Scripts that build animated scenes
»»

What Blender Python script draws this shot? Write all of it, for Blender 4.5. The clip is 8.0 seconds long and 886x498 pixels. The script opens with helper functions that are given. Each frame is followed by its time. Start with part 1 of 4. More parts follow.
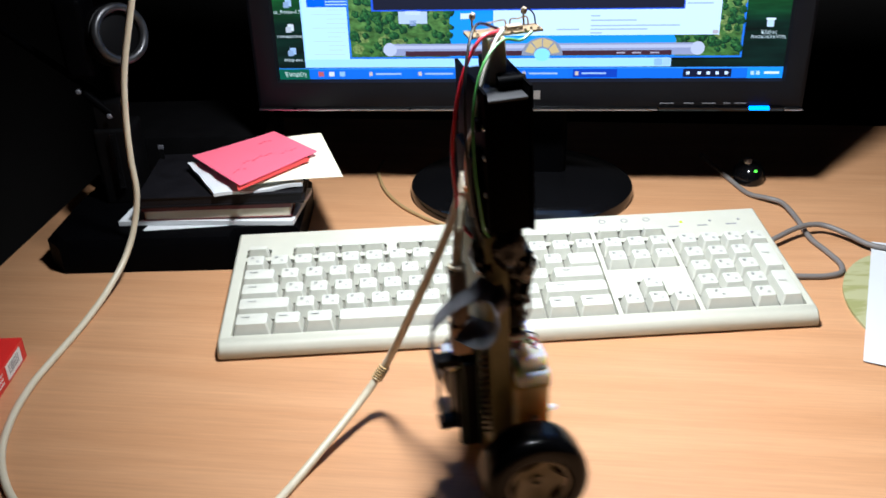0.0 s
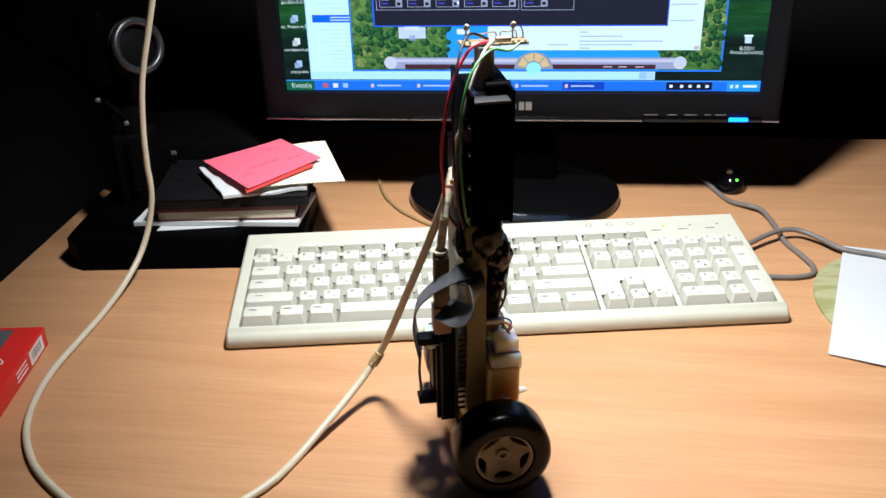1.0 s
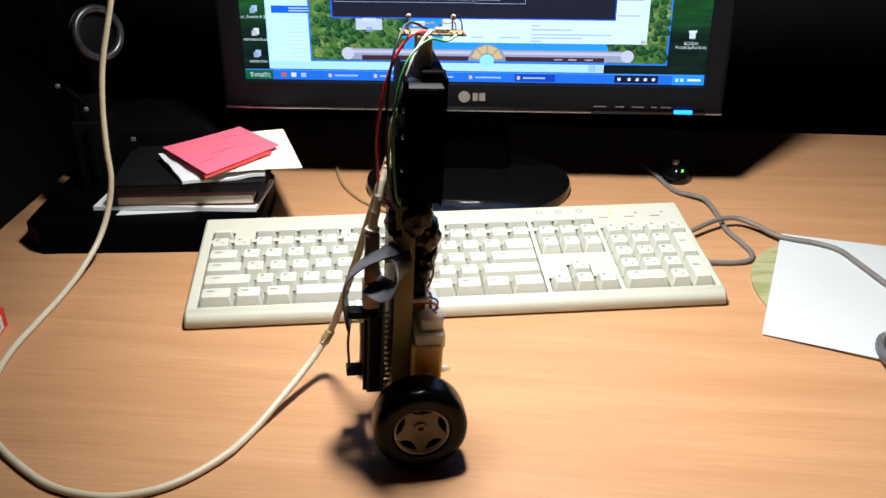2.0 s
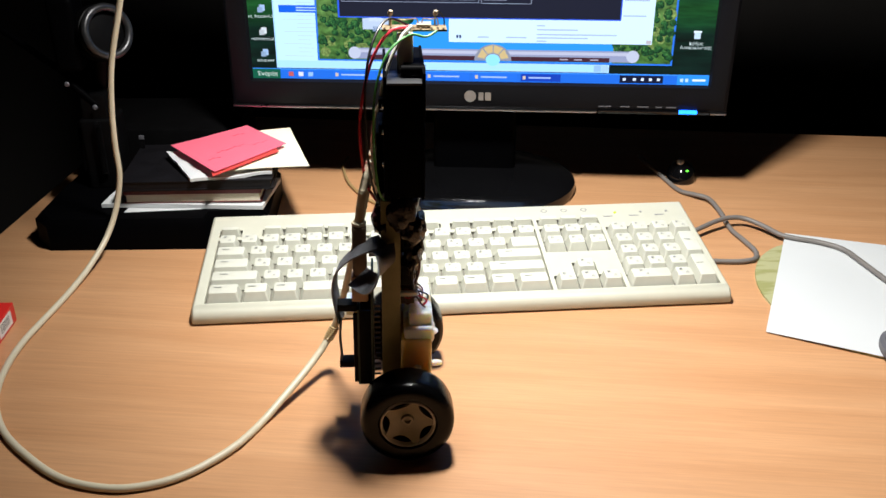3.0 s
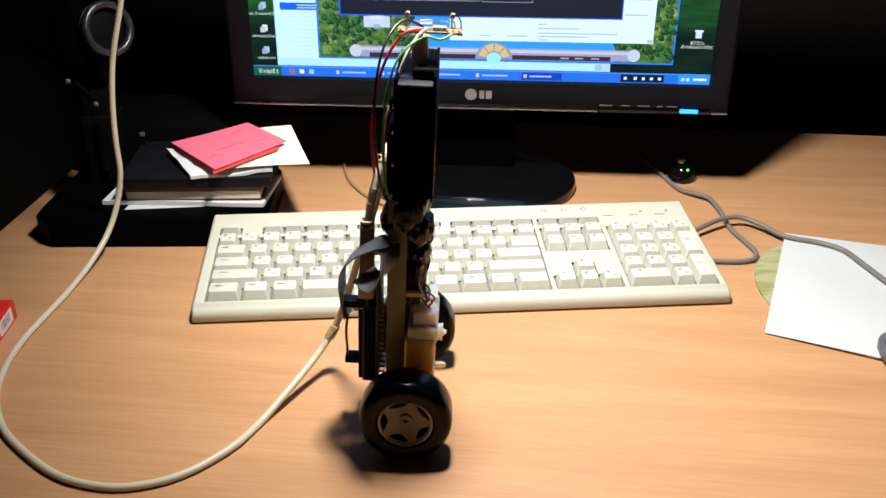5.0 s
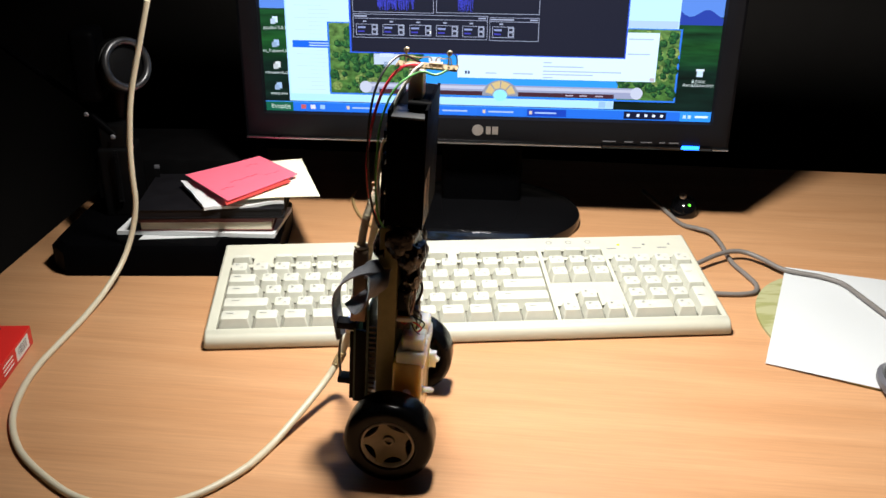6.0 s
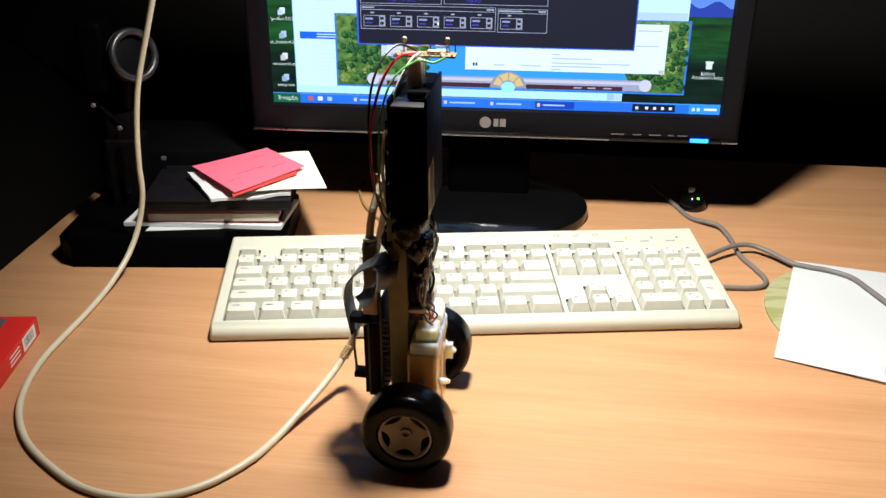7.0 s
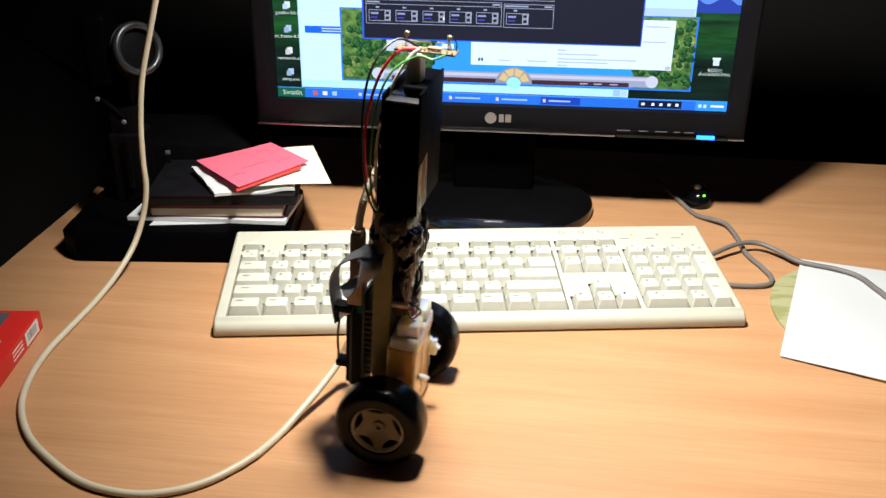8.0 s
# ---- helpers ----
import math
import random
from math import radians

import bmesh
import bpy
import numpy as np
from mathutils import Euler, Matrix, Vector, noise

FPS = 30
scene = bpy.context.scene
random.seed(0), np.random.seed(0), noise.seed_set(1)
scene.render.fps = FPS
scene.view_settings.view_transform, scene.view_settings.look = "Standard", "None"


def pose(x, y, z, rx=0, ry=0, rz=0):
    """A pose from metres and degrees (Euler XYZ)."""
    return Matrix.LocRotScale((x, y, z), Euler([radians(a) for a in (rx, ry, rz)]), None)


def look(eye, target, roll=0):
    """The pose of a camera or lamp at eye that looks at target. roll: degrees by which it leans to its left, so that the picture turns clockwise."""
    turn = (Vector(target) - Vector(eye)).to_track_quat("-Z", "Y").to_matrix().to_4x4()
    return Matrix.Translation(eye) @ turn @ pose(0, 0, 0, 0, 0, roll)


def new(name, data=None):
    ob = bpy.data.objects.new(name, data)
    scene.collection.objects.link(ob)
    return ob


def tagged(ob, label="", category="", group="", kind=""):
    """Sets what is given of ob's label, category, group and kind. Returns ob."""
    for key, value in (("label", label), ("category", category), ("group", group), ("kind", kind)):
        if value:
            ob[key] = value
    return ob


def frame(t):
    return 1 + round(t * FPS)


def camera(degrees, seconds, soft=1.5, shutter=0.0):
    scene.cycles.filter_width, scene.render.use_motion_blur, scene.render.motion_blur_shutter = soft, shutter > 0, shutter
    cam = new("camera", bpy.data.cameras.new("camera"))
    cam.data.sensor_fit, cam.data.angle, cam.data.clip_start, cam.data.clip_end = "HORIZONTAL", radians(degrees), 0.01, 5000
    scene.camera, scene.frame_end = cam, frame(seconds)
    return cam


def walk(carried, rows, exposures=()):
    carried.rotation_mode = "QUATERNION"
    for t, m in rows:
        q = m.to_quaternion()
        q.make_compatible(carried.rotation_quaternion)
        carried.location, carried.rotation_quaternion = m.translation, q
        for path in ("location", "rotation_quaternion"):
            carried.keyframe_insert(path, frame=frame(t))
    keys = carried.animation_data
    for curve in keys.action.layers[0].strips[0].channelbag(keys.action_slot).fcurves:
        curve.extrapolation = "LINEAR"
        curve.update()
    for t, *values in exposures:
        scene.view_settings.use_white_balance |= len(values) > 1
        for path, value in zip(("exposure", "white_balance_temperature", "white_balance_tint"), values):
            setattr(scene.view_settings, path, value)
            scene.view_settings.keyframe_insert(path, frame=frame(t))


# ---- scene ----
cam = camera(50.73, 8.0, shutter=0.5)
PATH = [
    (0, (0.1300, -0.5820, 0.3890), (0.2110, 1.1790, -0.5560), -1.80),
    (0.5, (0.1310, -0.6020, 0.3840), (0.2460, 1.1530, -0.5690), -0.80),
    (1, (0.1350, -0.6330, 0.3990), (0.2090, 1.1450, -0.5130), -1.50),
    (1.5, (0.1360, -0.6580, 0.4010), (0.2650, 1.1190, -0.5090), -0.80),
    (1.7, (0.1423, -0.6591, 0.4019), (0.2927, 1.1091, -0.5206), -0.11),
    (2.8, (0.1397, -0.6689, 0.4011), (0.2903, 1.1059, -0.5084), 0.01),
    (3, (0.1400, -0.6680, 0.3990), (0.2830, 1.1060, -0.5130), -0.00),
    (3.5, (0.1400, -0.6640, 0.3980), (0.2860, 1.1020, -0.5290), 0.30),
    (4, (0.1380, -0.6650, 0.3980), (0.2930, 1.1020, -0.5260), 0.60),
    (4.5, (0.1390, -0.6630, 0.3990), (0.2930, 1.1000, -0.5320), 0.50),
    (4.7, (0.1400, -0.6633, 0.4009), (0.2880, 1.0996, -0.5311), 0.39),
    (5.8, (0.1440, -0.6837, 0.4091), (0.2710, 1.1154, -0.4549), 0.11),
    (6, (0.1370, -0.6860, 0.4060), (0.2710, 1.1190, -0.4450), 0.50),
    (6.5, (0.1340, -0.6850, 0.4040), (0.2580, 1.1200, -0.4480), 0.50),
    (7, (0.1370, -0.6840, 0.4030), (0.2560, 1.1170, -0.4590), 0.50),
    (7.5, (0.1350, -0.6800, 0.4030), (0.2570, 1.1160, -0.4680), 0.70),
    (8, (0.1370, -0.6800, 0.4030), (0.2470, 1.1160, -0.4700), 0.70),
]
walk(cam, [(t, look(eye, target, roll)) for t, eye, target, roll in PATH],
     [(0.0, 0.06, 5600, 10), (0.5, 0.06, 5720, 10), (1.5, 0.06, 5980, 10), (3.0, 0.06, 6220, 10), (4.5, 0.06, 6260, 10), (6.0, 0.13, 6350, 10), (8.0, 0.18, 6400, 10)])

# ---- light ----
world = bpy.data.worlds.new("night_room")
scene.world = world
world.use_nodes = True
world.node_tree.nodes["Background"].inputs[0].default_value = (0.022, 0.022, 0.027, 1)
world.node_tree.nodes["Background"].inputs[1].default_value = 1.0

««
»»

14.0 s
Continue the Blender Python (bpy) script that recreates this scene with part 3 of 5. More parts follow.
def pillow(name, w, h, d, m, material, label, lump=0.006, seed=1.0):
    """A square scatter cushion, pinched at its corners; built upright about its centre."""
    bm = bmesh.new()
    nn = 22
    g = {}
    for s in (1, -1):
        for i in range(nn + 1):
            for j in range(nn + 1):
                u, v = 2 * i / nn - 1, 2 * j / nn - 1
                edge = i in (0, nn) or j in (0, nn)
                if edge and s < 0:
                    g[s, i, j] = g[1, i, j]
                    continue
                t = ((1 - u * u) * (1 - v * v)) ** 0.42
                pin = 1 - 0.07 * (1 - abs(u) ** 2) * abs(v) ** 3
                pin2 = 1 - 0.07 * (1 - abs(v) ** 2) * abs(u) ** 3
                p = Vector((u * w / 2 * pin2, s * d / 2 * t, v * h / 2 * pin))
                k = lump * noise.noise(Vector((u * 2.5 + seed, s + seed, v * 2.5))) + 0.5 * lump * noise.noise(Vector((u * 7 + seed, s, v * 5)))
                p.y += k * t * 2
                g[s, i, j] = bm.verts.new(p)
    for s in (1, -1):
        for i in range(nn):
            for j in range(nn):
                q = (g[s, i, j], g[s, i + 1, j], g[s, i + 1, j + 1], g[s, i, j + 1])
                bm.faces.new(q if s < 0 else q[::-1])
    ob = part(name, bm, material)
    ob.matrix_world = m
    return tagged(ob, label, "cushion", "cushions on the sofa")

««

Given instruction:
Everything from the line containing "for key, value" down to the line containing "keys = carried.animation_data" should be retyped exactly, both lines included, and nothing more.

Solved problem:
    for key, value in (("label", label), ("category", category), ("group", group), ("kind", kind)):
        if value:
            ob[key] = value
    return ob


def frame(t):
    return 1 + round(t * FPS)


def camera(degrees, seconds, soft=1.5, shutter=0.0):
    scene.cycles.filter_width, scene.render.use_motion_blur, scene.render.motion_blur_shutter = soft, shutter > 0, shutter
    cam = new("camera", bpy.data.cameras.new("camera"))
    cam.data.sensor_fit, cam.data.angle, cam.data.clip_start, cam.data.clip_end = "HORIZONTAL", radians(degrees), 0.01, 5000
    scene.camera, scene.frame_end = cam, frame(seconds)
    return cam


def walk(carried, rows, exposures=()):
    carried.rotation_mode = "QUATERNION"
    for t, m in rows:
        q = m.to_quaternion()
        q.make_compatible(carried.rotation_quaternion)
        carried.location, carried.rotation_quaternion = m.translation, q
        for path in ("location", "rotation_quaternion"):
            carried.keyframe_insert(path, frame=frame(t))
    keys = carried.animation_data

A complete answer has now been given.